Supposons ces illusions supprimées : cela rend sans doute les discussions plus
faciles, mais il reste encore à élaborer la pertinence des codes, à gérer
leur dynamique, et ce n’est pas un mince travail. D’ailleurs s’il est bon, pour
progresser dans l’efficacité, de maîtriser la relation entre action et codage,
cela ne garantit pas que l’action en question soit « bonne » du point de vue de
l’éthique comme de la qualité des rapports entre personnes. Être plus efficace,
mieux comprendre ce que l’on fait, commettre moins d’erreurs, c’est souhaitable,
mais ce n’est pas la Révolution, si du moins l'on estime que celle-ci doit
concerner non seulement l'efficacité, mais aussi les
valeurs.
* *
Beaucoup d'auteurs présentent
leurs analyses avec l’enthousiasme d'un pasteur lancé en plein sermon. Avec le
« surcode », la « logique du flou »,
la « complexité »,
les « systèmes »,
disent-ils, vous « changerez le monde » !

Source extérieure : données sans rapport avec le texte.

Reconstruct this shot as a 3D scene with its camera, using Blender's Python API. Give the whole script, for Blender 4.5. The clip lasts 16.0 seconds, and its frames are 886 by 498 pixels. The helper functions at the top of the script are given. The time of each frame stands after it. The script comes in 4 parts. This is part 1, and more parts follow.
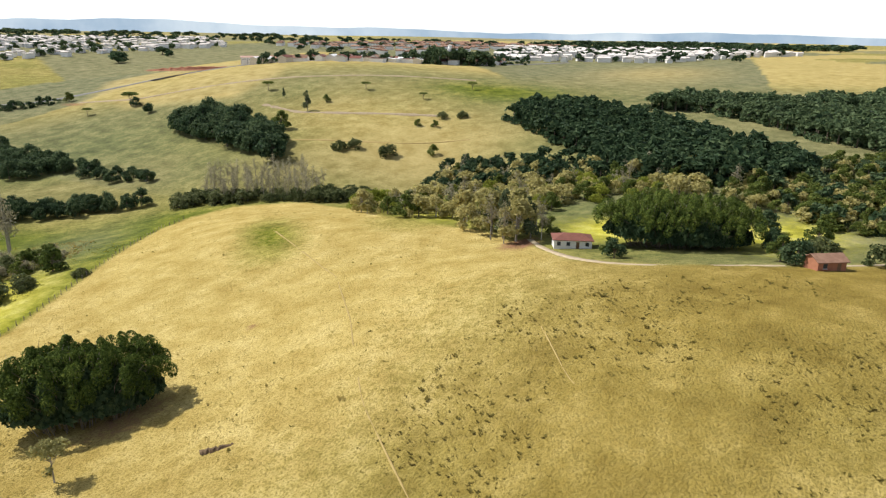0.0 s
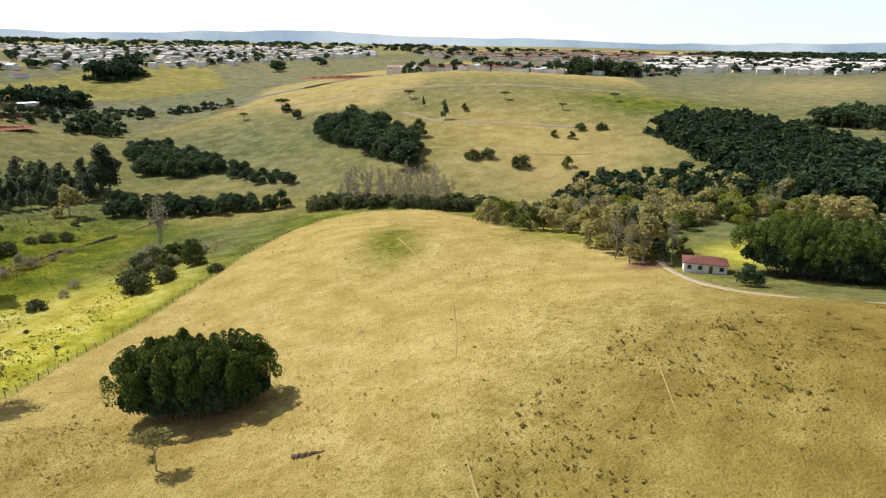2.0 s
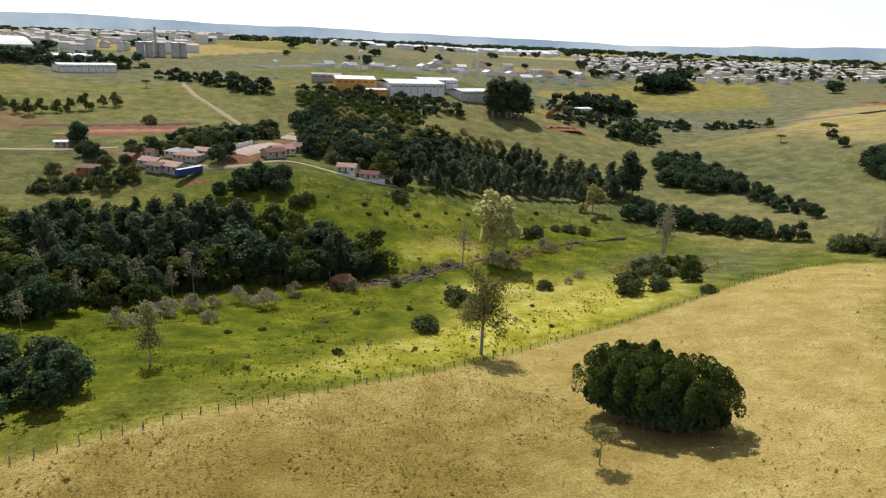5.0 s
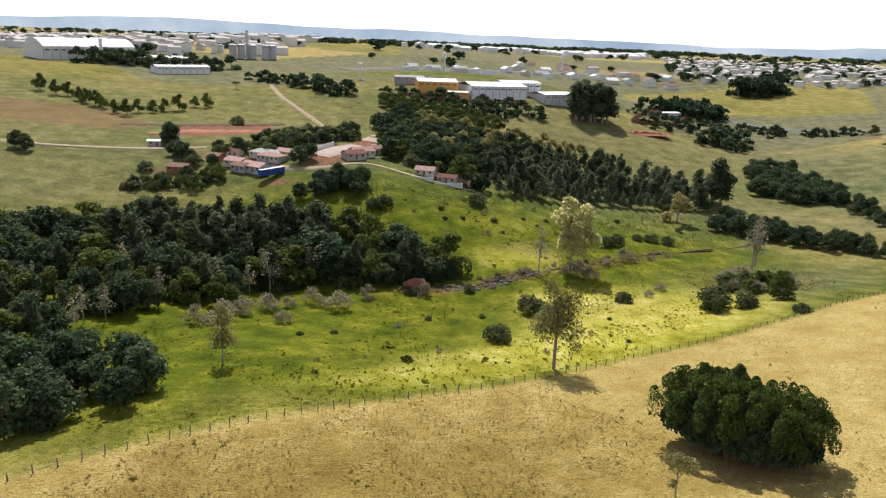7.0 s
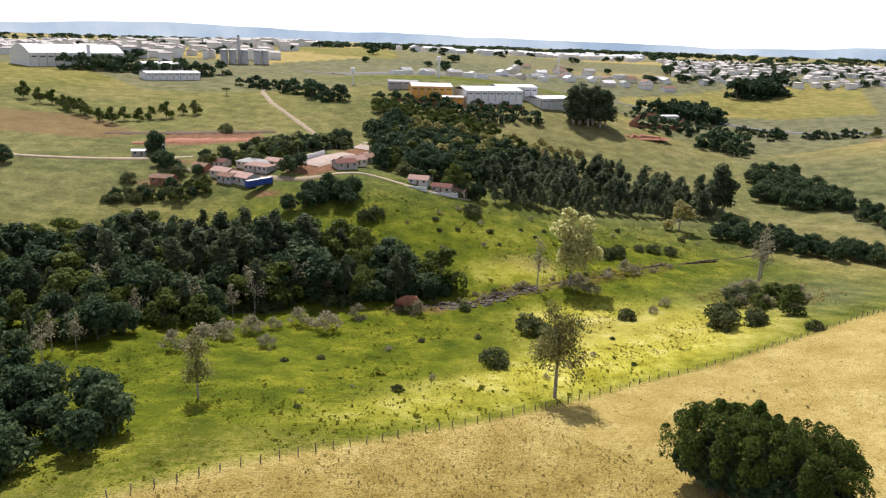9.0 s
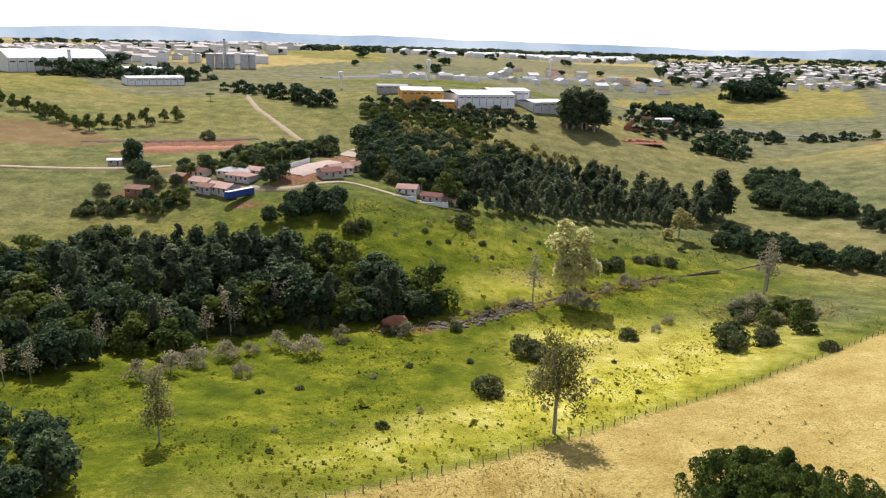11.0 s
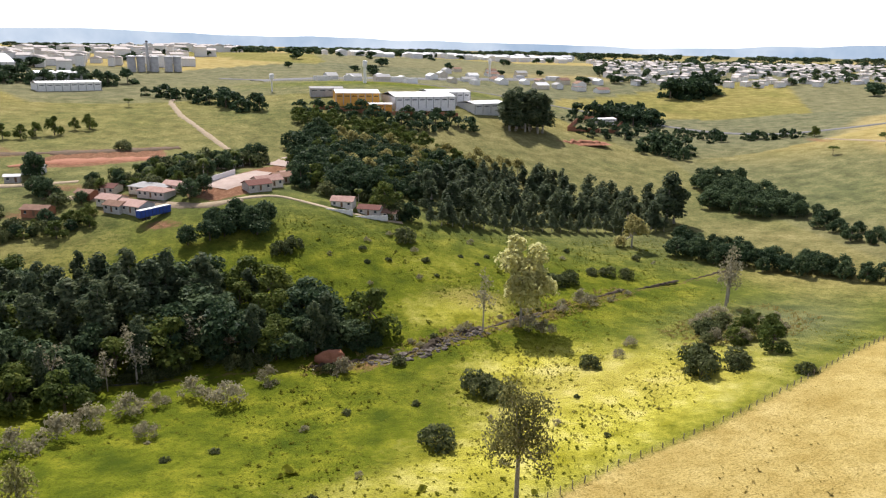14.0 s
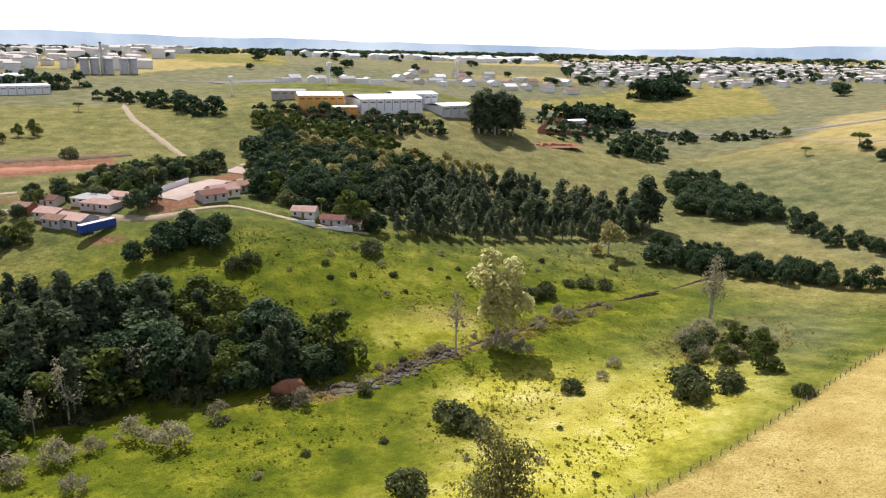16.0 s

Reconnaissons qu’il y a souvent
du vrai dans leurs analyses, et aussi qu’ils ont raison de crier fort. Le « système
technique mécanisé »,
qui a martelé notre culture aux XIXe et XXe siècle, a
rigidifié la pensée comme les institutions. Il n’est pas facile de s’en libérer.
Il faut aider beaucoup de personnes, fussent-elles intelligentes, à sortir de ce
« sommeil dogmatique » si agréable dont Kant lui-même a été réveillé par Hume.
Mais lorsque l’on a commencé à
comprendre certaines choses sur les systèmes d’information, les techniques, les
institutions, les codages, les valeurs etc., il reste à organiser sa pensée,
identifier les principes, conforter les raisonnements. Pour concentrer son
énergie, le volcan brûlant
du désir doit alors se couvrir de glace : après
avoir démoli l'illusion on a, pour reconstruire une pensée pertinente, besoin de
rigueur, de précision, de claire simplicité. Des termes comme « flou »,
« complexe », « système », porteurs de suggestions aussi vagues que puissantes, ne suffisent plus
désormais. Pour progresser il faut au
mieux les redéfinir, au pis les rejeter, tout comme il faut démonter un
échafaudage pour habiter la maison qu’il a permis de construire.
Dans
e-conomie, le lecteur attentif sent
ainsi la
chaleur du feu qui brûle sous la glace d'un langage classique.